Analyse des questions préjudicielles
 
9. Comme je l'ai déjà indiqué, les questions posées par la Cour de justice Benelux sont identiques à celles posées par le Gerechtshof te 's-Gravenhage dans l'affaire C-363/99, Koninklijke KPN Nederland, relative à l'enregistrement du signe «Postkantoor».
 
10. C'est pourquoi je me permets de renvoyer aux conclusions que j'ai présentées dans cette affaire à la même date, et en particulier aux points 35 à 48 ainsi que 65 à 76 desdites conclusions.
 
Conclusion
 
11. Je suggère à la Cour de répondre à la demande de décision préjudicielle présentée par la Cour de justice Benelux dans les termes suivants:
 
«1) Dans le cadre de son appréciation de la capacité d'un signe pour constituer une marque, l'autorité compétente doit prendre en compte, conformément à la première directive 89/104/CEE du Conseil, du 21 décembre 1988, rapprochant les législations des États membres sur les marques, outre le signe tel qu'il a été déposé, tous les faits et circonstances pertinents, parmi lesquels figure l'acquisition éventuelle d'un caractère distinctif par l'usage, ou le risque d'erreur ou de confusion perçu du point de vue d'un consommateur moyen, et ce toujours par rapport aux produits ou services identifiés par le signe.
 
2) Quant aux marques composées de mots, leur éventuel caractère descriptif doit être apprécié non seulement par rapport à chacun des termes considérés séparément, mais également par rapport à l'ensemble qu'ils forment.
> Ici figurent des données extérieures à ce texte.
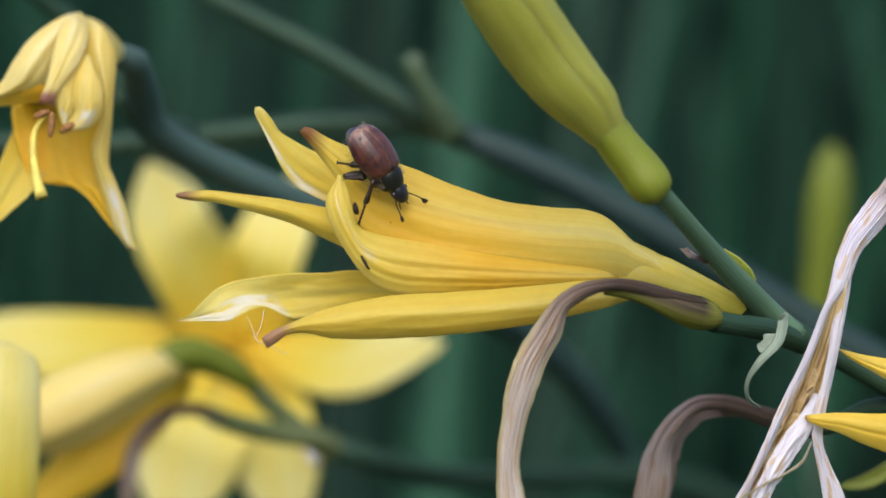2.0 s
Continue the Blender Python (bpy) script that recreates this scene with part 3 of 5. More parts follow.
# ---- the green bud above ----
def sepal(rows, a0, a1, n=56, m=16, seam=0.03):
    """One of the sepals that close a bud: a shell over a part of the turn, dipping at its seams."""
    bm = bmesh.new()
    uv = bm.loops.layers.uv.new("uv")
    pts = glide(rows, n)
    outer, inner = [], []
    for i, p in enumerate(pts):
        tan = Vector(pts[min(n - 1, i + 1)][:3] - pts[max(0, i - 1)][:3]).normalized()
        side = tan.cross(Vector((0, -1, 0.05))).normalized()
        nor = side.cross(tan)
        ro, ri = [], []
        for j in range(m + 1):
            x = 2 * j / m - 1
            a = radians(a0 + (a1 - a0) * j / m)
            r = max(p[3], 0.05) * (1 + 0.02 * (1 - x * x) - seam * abs(x) ** 5 + 0.009 * math.cos(3 * math.pi * x))
            d = side * math.cos(a) + nor * math.sin(a)
            ro.append(bm.verts.new(V(Vector(p[:3]) + d * r)))
            ri.append(bm.verts.new(V(Vector(p[:3]) + d * r * 0.8)))
        outer.append(ro)
        inner.append(ri)
    skin(bm, outer, uv)
    skin(bm, [r[::-1] for r in inner], uv)
    for r in (0, -1):
        for j in range(m):
            bm.faces.new((outer[r][j], outer[r][j + 1], inner[r][j + 1], inner[r][j]))
    for j in (0, m):
        for i in range(n - 1):
            bm.faces.new((outer[i][j], outer[i + 1][j], inner[i + 1][j], inner[i][j]))
    return bm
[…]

Tout écart perceptible dans la formulation du syntagme proposé à l'enregistrement et par rapport à la terminologie employée, dans le langage courant de la catégorie de consommateurs concernée, pour désigner le produit ou le service ou leurs caractéristiques essentielles, est propre à conférer à ce syntagme un caractère distinctif. À cet égard, un écart sera réputé perceptible lorsqu'il affecte des éléments importants de la forme du signe ou de sa signification.»